What you need to do: Exclude images, then output the remaining data verbatim.

Source excerpt:
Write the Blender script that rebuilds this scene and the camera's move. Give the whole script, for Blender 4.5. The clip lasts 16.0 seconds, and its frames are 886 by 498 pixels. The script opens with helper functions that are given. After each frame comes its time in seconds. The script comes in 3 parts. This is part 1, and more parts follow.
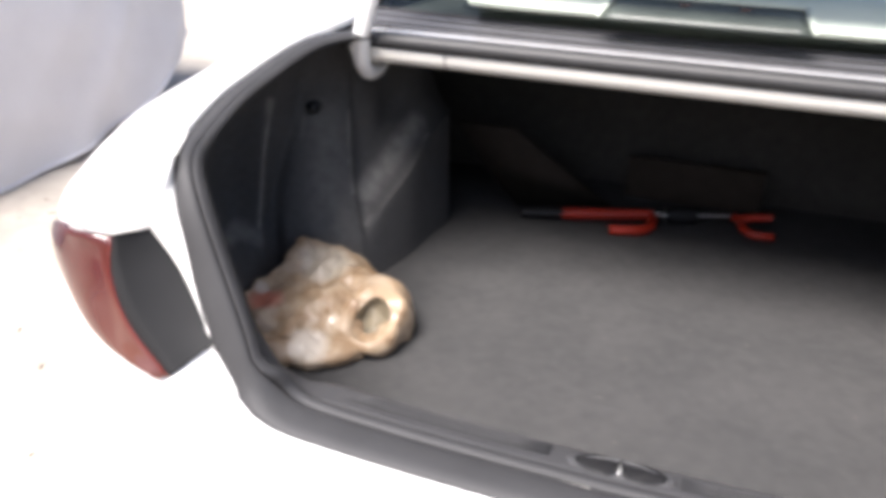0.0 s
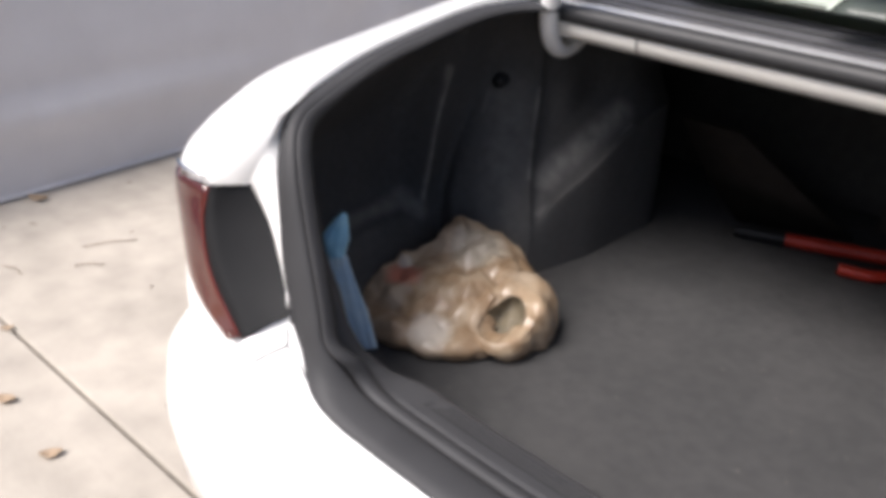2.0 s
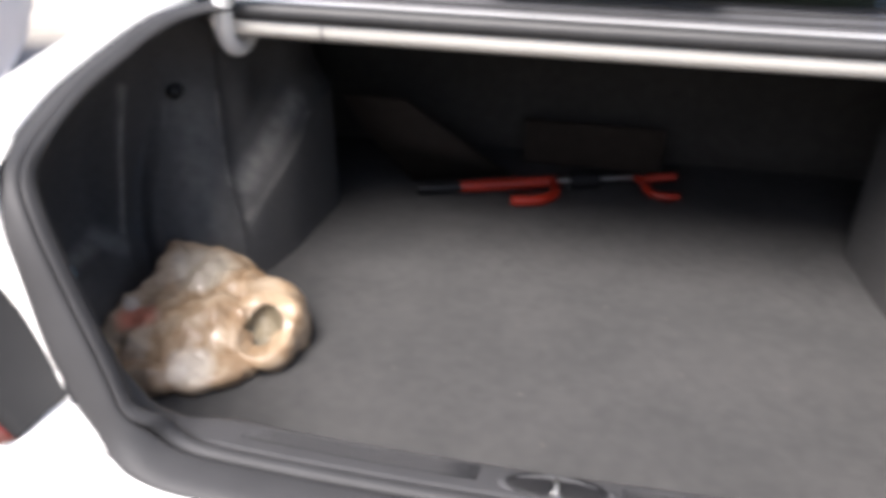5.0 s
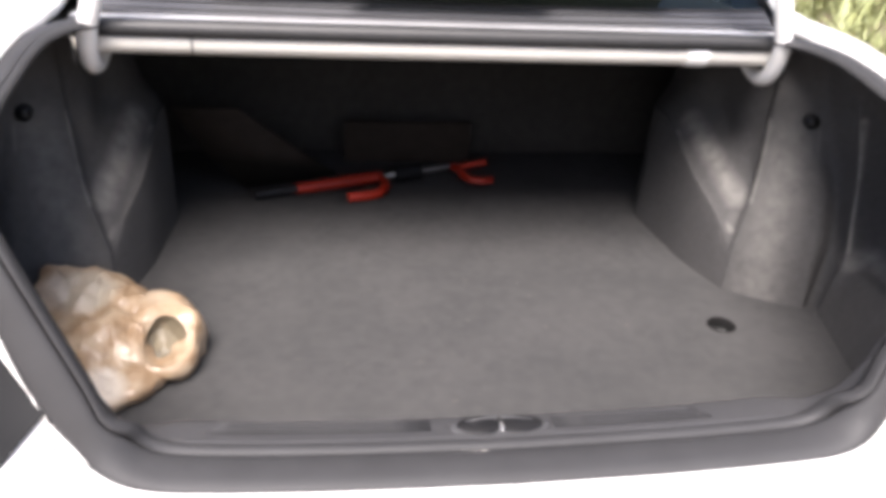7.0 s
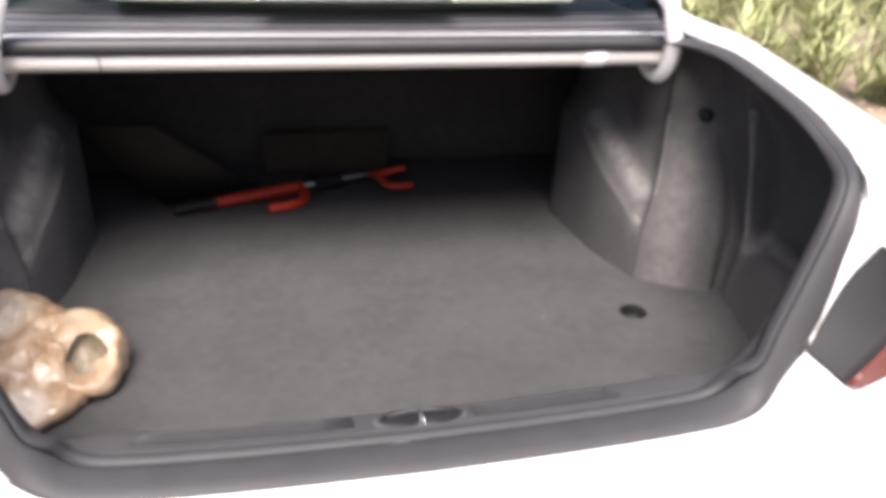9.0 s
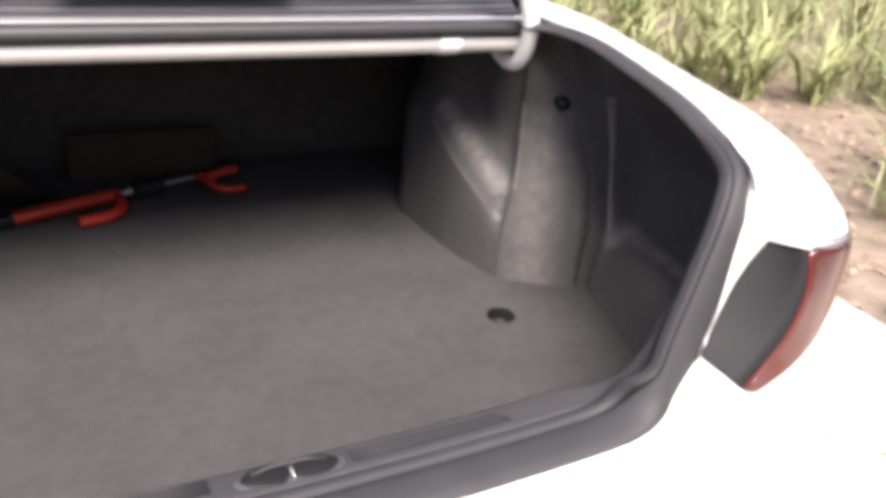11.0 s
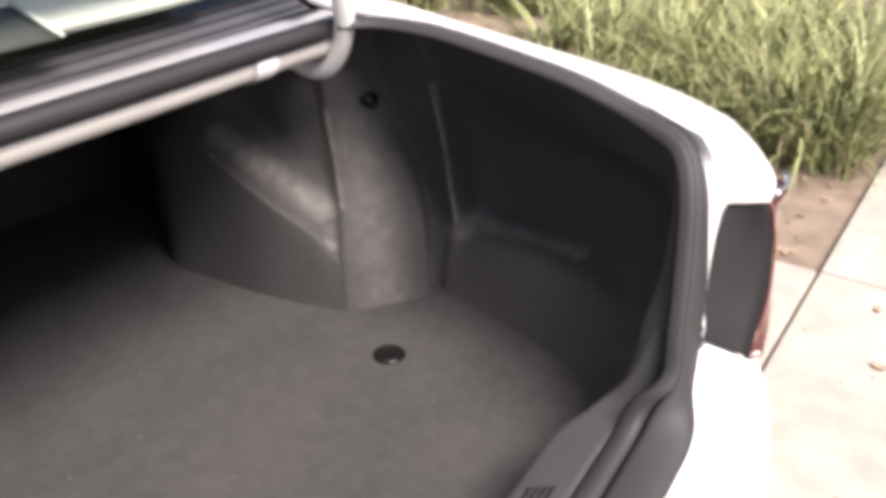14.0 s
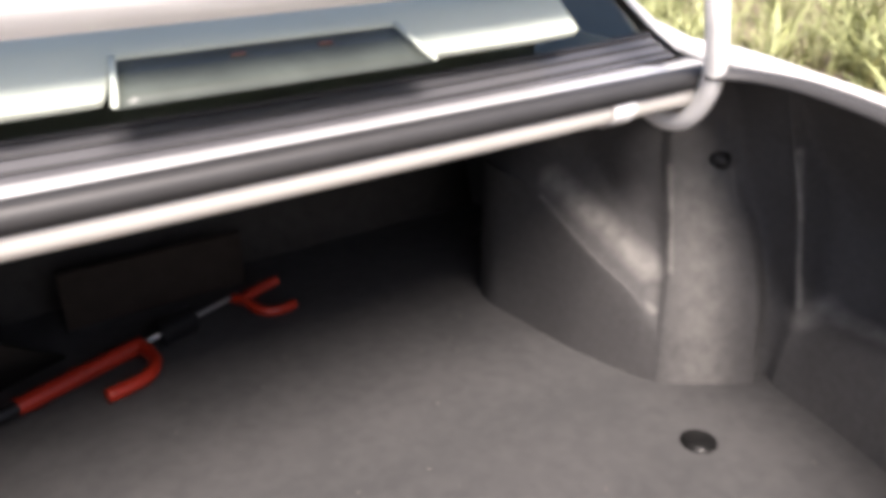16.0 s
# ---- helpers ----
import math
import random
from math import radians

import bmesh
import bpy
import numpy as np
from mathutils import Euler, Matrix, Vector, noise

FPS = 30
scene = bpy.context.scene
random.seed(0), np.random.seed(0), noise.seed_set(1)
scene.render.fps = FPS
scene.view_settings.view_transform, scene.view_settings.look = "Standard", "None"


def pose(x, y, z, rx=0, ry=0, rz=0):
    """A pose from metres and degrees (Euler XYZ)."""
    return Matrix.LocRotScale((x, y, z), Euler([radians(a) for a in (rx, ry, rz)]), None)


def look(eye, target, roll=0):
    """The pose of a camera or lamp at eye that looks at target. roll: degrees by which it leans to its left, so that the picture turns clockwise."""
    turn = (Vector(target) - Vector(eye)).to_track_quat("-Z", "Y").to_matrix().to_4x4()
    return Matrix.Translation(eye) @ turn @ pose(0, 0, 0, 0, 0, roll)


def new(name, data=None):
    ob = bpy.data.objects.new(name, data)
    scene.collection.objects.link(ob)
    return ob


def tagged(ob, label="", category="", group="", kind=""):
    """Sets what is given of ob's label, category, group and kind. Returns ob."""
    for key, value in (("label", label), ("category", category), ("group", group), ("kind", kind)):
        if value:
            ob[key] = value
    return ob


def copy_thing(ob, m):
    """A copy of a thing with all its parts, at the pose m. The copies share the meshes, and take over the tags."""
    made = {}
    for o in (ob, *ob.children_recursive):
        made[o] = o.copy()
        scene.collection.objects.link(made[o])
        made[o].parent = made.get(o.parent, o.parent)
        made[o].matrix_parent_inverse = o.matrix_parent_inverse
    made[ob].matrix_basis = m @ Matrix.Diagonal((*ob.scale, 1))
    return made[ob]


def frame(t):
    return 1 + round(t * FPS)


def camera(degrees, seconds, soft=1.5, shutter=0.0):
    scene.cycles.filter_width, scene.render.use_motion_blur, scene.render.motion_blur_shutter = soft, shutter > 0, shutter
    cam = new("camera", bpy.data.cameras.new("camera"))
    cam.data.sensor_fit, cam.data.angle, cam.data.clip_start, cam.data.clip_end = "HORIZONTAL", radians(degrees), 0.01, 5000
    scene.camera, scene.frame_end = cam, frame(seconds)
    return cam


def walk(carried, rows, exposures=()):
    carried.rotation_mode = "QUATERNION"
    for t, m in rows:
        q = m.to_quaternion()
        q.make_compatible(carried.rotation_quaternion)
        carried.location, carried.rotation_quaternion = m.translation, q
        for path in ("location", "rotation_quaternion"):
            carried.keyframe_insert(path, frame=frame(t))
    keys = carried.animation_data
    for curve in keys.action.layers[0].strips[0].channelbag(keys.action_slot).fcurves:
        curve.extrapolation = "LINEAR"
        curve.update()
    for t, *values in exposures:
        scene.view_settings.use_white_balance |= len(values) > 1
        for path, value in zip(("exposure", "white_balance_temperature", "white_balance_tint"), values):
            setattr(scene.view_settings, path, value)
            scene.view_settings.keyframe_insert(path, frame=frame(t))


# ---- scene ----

# The camera: seconds, place, what it looks at, roll
cam = camera(55.88, 16.0, soft=5.2, shutter=0.5)
PATH = [
    (0, (0.055, -0.862, 1.315), (-0.524, 0.855, 0.469), 2.04),
    (0.5, (0.046, -0.751, 1.285), (-0.747, 0.871, 0.425), 2.48),
    (1, (0.067, -0.680, 1.283), (-0.879, 0.844, 0.399), 1.99),
    (1.5, (0.146, -0.647, 1.293), (-0.949, 0.737, 0.351), 2.69),
    (2, (0.182, -0.631, 1.301), (-0.952, 0.725, 0.365), 3.10),
    (2.5, (0.173, -0.609, 1.301), (-0.979, 0.732, 0.365), 2.62),
    (3, (0.172, -0.600, 1.305), (-0.981, 0.744, 0.375), 2.76),
    (3.5, (0.165, -0.608, 1.297), (-0.929, 0.788, 0.374), 3.57),
    (4, (0.121, -0.623, 1.307), (-0.817, 0.893, 0.400), 4.15),
    (4.5, (0.041, -0.654, 1.304), (-0.591, 1.016, 0.403), 1.34),
    (5, (0.005, -0.717, 1.299), (-0.315, 1.026, 0.372), 1.26),
    (5.2, (-0.006, -0.754, 1.311), (-0.168, 1.009, 0.380), 3.08),
    (7.3, (-0.233, -0.872, 1.318), (0.065, 0.896, 0.432), 3.48),
    (7.5, (-0.226, -0.888, 1.314), (0.072, 0.882, 0.431), 3.54),
    (8, (-0.227, -0.893, 1.317), (0.077, 0.881, 0.446), 2.60),
    (8.5, (-0.216, -0.900, 1.328), (0.142, 0.865, 0.459), 2.35),
    (9, (-0.202, -0.898, 1.326), (0.245, 0.850, 0.463), 2.69),
    (9.5, (-0.190, -0.881, 1.319), (0.373, 0.842, 0.472), 1.79),
    (10, (-0.187, -0.853, 1.314), (0.494, 0.827, 0.469), 1.07),
    (10.2, (-0.186, -0.834, 1.309), (0.543, 0.822, 0.457), 2.25),
    (12.3, (-0.257, -0.519, 1.276), (0.749, 0.960, 0.380), 2.06),
    (12.5, (-0.262, -0.481, 1.274), (0.806, 0.949, 0.370), 0.73),
    (13, (-0.300, -0.384, 1.294), (0.969, 0.836, 0.345), -1.84),
    (13.5, (-0.333, -0.315, 1.294), (1.132, 0.661, 0.344), 0.01),
    (14, (-0.350, -0.284, 1.313), (1.114, 0.691, 0.361), -0.07),
    (14.5, (-0.368, -0.265, 1.318), (1.032, 0.811, 0.377), -0.45),
    (15, (-0.371, -0.296, 1.293), (0.889, 0.982, 0.409), -2.39),
    (15.5, (-0.387, -0.236, 1.289), (0.773, 1.141, 0.418), -2.17),
    (16, (-0.334, -0.197, 1.281), (0.692, 1.300, 0.441), -0.22),
]
walk(cam, [(t, look(eye, target, roll)) for t, eye, target, roll in PATH],
     exposures=[(0.0, 1.32, 6320, 14), (0.5, 1.15, 6320, 14), (1.2, 0.80, 6320, 14), (1.6, 0.5, 6320, 14), (2.8, 0.60, 6320, 14), (3.5, 0.87, 6320, 14), (4.5, 1.24, 6320, 14), (5.2, 1.32, 6320, 14), (7.3, 1.37, 6450, 17), (9.0, 1.35, 6510, 19), (12.5, 1.02, 6600, 19), (13.5, 0.92, 6650, 19), (15.0, 0.95, 6700, 19), (15.5, 1.18, 6700, 18), (16.0, 1.42, 6700, 18)])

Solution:
Write the Blender script that rebuilds this scene and the camera's move. Give the whole script, for Blender 4.5. The clip lasts 16.0 seconds, and its frames are 886 by 498 pixels. The script opens with helper functions that are given. After each frame comes its time in seconds. The script comes in 3 parts. This is part 1, and more parts follow.
0.0 s
2.0 s
5.0 s
7.0 s
9.0 s
11.0 s
14.0 s
16.0 s
# ---- helpers ----
import math
import random
from math import radians

import bmesh
import bpy
import numpy as np
from mathutils import Euler, Matrix, Vector, noise

FPS = 30
scene = bpy.context.scene
random.seed(0), np.random.seed(0), noise.seed_set(1)
scene.render.fps = FPS
scene.view_settings.view_transform, scene.view_settings.look = "Standard", "None"


def pose(x, y, z, rx=0, ry=0, rz=0):
    """A pose from metres and degrees (Euler XYZ)."""
    return Matrix.LocRotScale((x, y, z), Euler([radians(a) for a in (rx, ry, rz)]), None)


def look(eye, target, roll=0):
    """The pose of a camera or lamp at eye that looks at target. roll: degrees by which it leans to its left, so that the picture turns clockwise."""
    turn = (Vector(target) - Vector(eye)).to_track_quat("-Z", "Y").to_matrix().to_4x4()
    return Matrix.Translation(eye) @ turn @ pose(0, 0, 0, 0, 0, roll)


def new(name, data=None):
    ob = bpy.data.objects.new(name, data)
    scene.collection.objects.link(ob)
    return ob


def tagged(ob, label="", category="", group="", kind=""):
    """Sets what is given of ob's label, category, group and kind. Returns ob."""
    for key, value in (("label", label), ("category", category), ("group", group), ("kind", kind)):
        if value:
            ob[key] = value
    return ob


def copy_thing(ob, m):
    """A copy of a thing with all its parts, at the pose m. The copies share the meshes, and take over the tags."""
    made = {}
    for o in (ob, *ob.children_recursive):
        made[o] = o.copy()
        scene.collection.objects.link(made[o])
        made[o].parent = made.get(o.parent, o.parent)
        made[o].matrix_parent_inverse = o.matrix_parent_inverse
    made[ob].matrix_basis = m @ Matrix.Diagonal((*ob.scale, 1))
    return made[ob]


def frame(t):
    return 1 + round(t * FPS)


def camera(degrees, seconds, soft=1.5, shutter=0.0):
    scene.cycles.filter_width, scene.render.use_motion_blur, scene.render.motion_blur_shutter = soft, shutter > 0, shutter
    cam = new("camera", bpy.data.cameras.new("camera"))
    cam.data.sensor_fit, cam.data.angle, cam.data.clip_start, cam.data.clip_end = "HORIZONTAL", radians(degrees), 0.01, 5000
    scene.camera, scene.frame_end = cam, frame(seconds)
    return cam


def walk(carried, rows, exposures=()):
    carried.rotation_mode = "QUATERNION"
    for t, m in rows:
        q = m.to_quaternion()
        q.make_compatible(carried.rotation_quaternion)
        carried.location, carried.rotation_quaternion = m.translation, q
        for path in ("location", "rotation_quaternion"):
            carried.keyframe_insert(path, frame=frame(t))
    keys = carried.animation_data
    for curve in keys.action.layers[0].strips[0].channelbag(keys.action_slot).fcurves:
        curve.extrapolation = "LINEAR"
        curve.update()
    for t, *values in exposures:
        scene.view_settings.use_white_balance |= len(values) > 1
        for path, value in zip(("exposure", "white_balance_temperature", "white_balance_tint"), values):
            setattr(scene.view_settings, path, value)
            scene.view_settings.keyframe_insert(path, frame=frame(t))


# ---- scene ----

# The camera: seconds, place, what it looks at, roll
cam = camera(55.88, 16.0, soft=5.2, shutter=0.5)
PATH = [
    (0, (0.055, -0.862, 1.315), (-0.524, 0.855, 0.469), 2.04),
    (0.5, (0.046, -0.751, 1.285), (-0.747, 0.871, 0.425), 2.48),
    (1, (0.067, -0.680, 1.283), (-0.879, 0.844, 0.399), 1.99),
    (1.5, (0.146, -0.647, 1.293), (-0.949, 0.737, 0.351), 2.69),
    (2, (0.182, -0.631, 1.301), (-0.952, 0.725, 0.365), 3.10),
    (2.5, (0.173, -0.609, 1.301), (-0.979, 0.732, 0.365), 2.62),
    (3, (0.172, -0.600, 1.305), (-0.981, 0.744, 0.375), 2.76),
    (3.5, (0.165, -0.608, 1.297), (-0.929, 0.788, 0.374), 3.57),
    (4, (0.121, -0.623, 1.307), (-0.817, 0.893, 0.400), 4.15),
    (4.5, (0.041, -0.654, 1.304), (-0.591, 1.016, 0.403), 1.34),
    (5, (0.005, -0.717, 1.299), (-0.315, 1.026, 0.372), 1.26),
    (5.2, (-0.006, -0.754, 1.311), (-0.168, 1.009, 0.380), 3.08),
    (7.3, (-0.233, -0.872, 1.318), (0.065, 0.896, 0.432), 3.48),
    (7.5, (-0.226, -0.888, 1.314), (0.072, 0.882, 0.431), 3.54),
    (8, (-0.227, -0.893, 1.317), (0.077, 0.881, 0.446), 2.60),
    (8.5, (-0.216, -0.900, 1.328), (0.142, 0.865, 0.459), 2.35),
    (9, (-0.202, -0.898, 1.326), (0.245, 0.850, 0.463), 2.69),
    (9.5, (-0.190, -0.881, 1.319), (0.373, 0.842, 0.472), 1.79),
    (10, (-0.187, -0.853, 1.314), (0.494, 0.827, 0.469), 1.07),
    (10.2, (-0.186, -0.834, 1.309), (0.543, 0.822, 0.457), 2.25),
    (12.3, (-0.257, -0.519, 1.276), (0.749, 0.960, 0.380), 2.06),
    (12.5, (-0.262, -0.481, 1.274), (0.806, 0.949, 0.370), 0.73),
    (13, (-0.300, -0.384, 1.294), (0.969, 0.836, 0.345), -1.84),
    (13.5, (-0.333, -0.315, 1.294), (1.132, 0.661, 0.344), 0.01),
    (14, (-0.350, -0.284, 1.313), (1.114, 0.691, 0.361), -0.07),
    (14.5, (-0.368, -0.265, 1.318), (1.032, 0.811, 0.377), -0.45),
    (15, (-0.371, -0.296, 1.293), (0.889, 0.982, 0.409), -2.39),
    (15.5, (-0.387, -0.236, 1.289), (0.773, 1.141, 0.418), -2.17),
    (16, (-0.334, -0.197, 1.281), (0.692, 1.300, 0.441), -0.22),
]
walk(cam, [(t, look(eye, target, roll)) for t, eye, target, roll in PATH],
     exposures=[(0.0, 1.32, 6320, 14), (0.5, 1.15, 6320, 14), (1.2, 0.80, 6320, 14), (1.6, 0.5, 6320, 14), (2.8, 0.60, 6320, 14), (3.5, 0.87, 6320, 14), (4.5, 1.24, 6320, 14), (5.2, 1.32, 6320, 14), (7.3, 1.37, 6450, 17), (9.0, 1.35, 6510, 19), (12.5, 1.02, 6600, 19), (13.5, 0.92, 6650, 19), (15.0, 0.95, 6700, 19), (15.5, 1.18, 6700, 18), (16.0, 1.42, 6700, 18)])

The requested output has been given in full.